The pricing early last week of the E550 million Dutch RMBS transaction Match I kicked off what was to become yet another busy week in the European securitization market. Market analysts estimated that approximately E3.5 billion of new paper backed by a range of asset classes was issued last week, and activity for the remainder of the year is expected to continue this active pace.

The Match I deal, co-managed by ABN AMRO and Deutsche Bank, priced the class A notes at 23 basis points over the three-month Euribor for the floating-rate paper, and 60 basis points over for the fixed-rate notes. Unusual for a Dutch transaction, Match I has no set-off risk because the underlying pool does not include any insurance, savings or investment mortgage loans.

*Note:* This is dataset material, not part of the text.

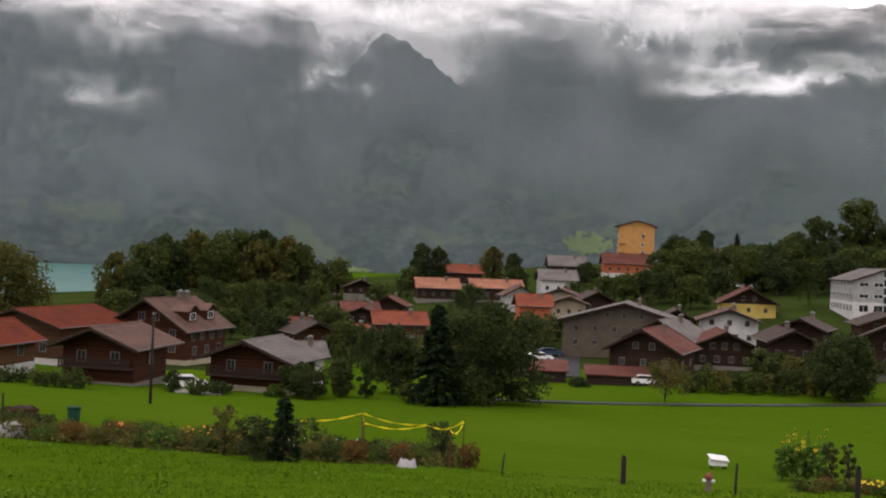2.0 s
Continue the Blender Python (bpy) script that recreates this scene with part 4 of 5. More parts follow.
def conifer(seed, h, wide, m, label, leaves=3000, size=0.25):
    rnd = random.Random(seed)
    ob = thing("fir_tree", m, label, "tree", "trees of the village")
    part("trunk", Geo().tube([(0, 0, -0.5), (0, 0, h * 0.5), (0, 0, h)], [h * 0.025, h * 0.016, h * 0.003], 8), BARK, ob)
    g = Geo()
    n = int(h * 2.2) + 8
    boughs = []
    for i in range(n):
        f = (i / n) ** 0.9
        for k in range(7):
            boughs.append((0.06 * h + f * h * 0.93, wide / 2 * (1 - f) ** 0.85 * rnd.uniform(0.8, 1.1) + 0.12, rnd.uniform(0, 6.28)))
    for i in range(leaves):
        z, reach, a = boughs[int(rnd.random() ** 1.4 * len(boughs))]
        s = rnd.random() ** 0.55
        p = Vector((math.cos(a) * reach * s, math.sin(a) * reach * s, z - 0.28 * reach * s + rnd.gauss(0, 0.06)))
        p += Vector((rnd.gauss(0, 1), rnd.gauss(0, 1), 0)) * size * 0.5
        out = Vector((math.cos(a + rnd.gauss(0, 0.4)), math.sin(a + rnd.gauss(0, 0.4)), -0.35))
        sd = Vector((-math.sin(a), math.cos(a), rnd.gauss(0, 1.3))).normalized()
        q = size * rnd.uniform(0.8, 1.5)
        g.add([p - out * q, p + sd * q * 0.5, p + out * q, p - sd * q * 0.6], [(0, 1, 2, 3)])
    part("crown", g, L_FIR, ob)
    return ob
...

All tranches met price talk. According to analysts at the Royal Bank of Scotland (RBS), the fixed-rate senior notes were narrowly distributed - demonstrating the relative immaturity of the Euro fixed-rate market. Euro-denominated, fixed-rate paper represents only 8% of the market to date. This deal also offered investors the opportunity to invest in securities other than the dominant, sterling-denominated paper.

Holmes 6, Abbey National's grand GBP4 billion RMBS transaction, priced last week. Certain aspects of its structure were tweaked to appease market appetite; market sources said that the tranching and price talks were adjusted to reflect investor demand. So far there has been more appetite for short-dated paper, and the Euro- and Sterling-based tranches were thinned out from original amounts.

Spain was busy last week, as one of the several RMBS deals currently in the market priced. The E403 million AyT11 transaction, managed by Ahoro Corporacion Financiera and Credit Agricole Indosuez, saw its class A notes clear at 24 basis points over the three-month Euribor and its class B notes at 57 basis points over. Sources said that appetite for the tranches was likely restricted to domestically based investors.

LTR Finance adds some further diversification to the variety of Spanish asset classes in the market. The E200 million auto receivables transaction is managed by Deutsche Bank and combines both Portuguese and Spanish receivables originated with the Sofinloc Group. The deal is structured under the new Portuguese ABS law.

The CDO pipeline continues to run strong as well, with at least three new deals coming onto the scene. According to RBS there are currently at least 13 deals at various stages of marketing.

Credit Suisse First Boston is marketing a E250 million Euro multi-credit CDO for PIMCO. The structure will be backed by a portfolio of ABS. Broad Street Financing, a E1 billion managed synthetic CDO, was also in the market. The pool consists of 152 reference credits both from the U.S. and Europe. In addition, Promus II B.V. - a E345.9 million managed arbitrage CDO managed by JPMorgan Securities - will be issued in three tranches with a weighted-average life of five years.